It is the third day of the World Economic Forum in Davos, Switzerland. The four-day gathering has attracted nearly 3,000 participants from around the world, including 53 heads of state, to discuss how to build a more cohesive and sustainable world.
Economic growth and cooperation is definitely a big topic here in Davos, as the world went through trade and other geopolitical uncertainties. Earlier, CGTN Senior Correspondent Tian Wei caught up with Nana Akufo-Addo, president of the Republic of Ghana, to get his take on how to navigate emerging economies through all those factors.
Ghana has been enjoying a big name in China because the country is trying to encourage entrepreneurship in Africa. Chinese entrepreneur Jack Ma even shared stories about Ghana’s cooperation project last year. Akufo-Addo said the biggest issue for his country and indeed for the continent of Africa is finding work for the young people.
According to him, Africa is the youngest continent in the world in terms of its population. So the solution cannot just be public sector work. It has to be private sector development, and that means entrepreneurship.
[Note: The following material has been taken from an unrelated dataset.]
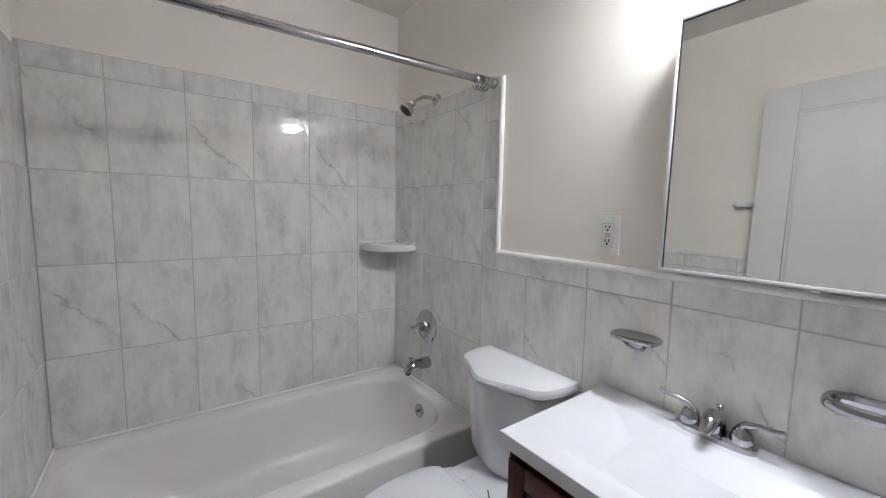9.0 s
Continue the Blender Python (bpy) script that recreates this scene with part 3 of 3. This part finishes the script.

They are putting a lot of emphasis on encouraging young people to become entrepreneurs, so that they can work for themselves and create jobs for others.
Akufo-Addo shared a special story about how Jack Ma came to Ghana. “I met him in China whenever I was in Beijing, and we agreed that he would come to Ghana to help us develop ideas for entrepreneurship. And true enough, he lived up to his word. He came in November, we had the Africa Netpreneur Summit, which he put together – very successful and encouraging – especially people having access to a man like that who has done so much to promote all kinds of industries, new businesses in the world. If he could do it, it is possible that other people can do it,” he added.
The country also held the “Year of Return,” which encouraged people with African roots to come back to the African continent, contribute and be tourists. As a result of that initiative, there were hundreds of thousands of people visiting the country, even during the Christmas holiday.
He explained that 2019, the Year of Return, was used to remember 1619, when the first 20 slaves were taken from West Africa, from Ghana in fact, across the Atlantic Ocean to Virginia in the United States of America, to become the first slaves. It was used as a symbol of the slave trade and also of their determination: never again to be involved in such a barbaric transaction as the slave trade.
“Secondly, we use it as a vehicle, as a platform for reuniting the African family on both sides of the Atlantic. And we’re doing so to prepare for a new African initiative in this century. And that is really the meaning of the Year of Return. We’re encouraging people to come back, regain their heritage and re-bond and bond, and re-establish the relationship with the African family. And it went very well,” he pointed out.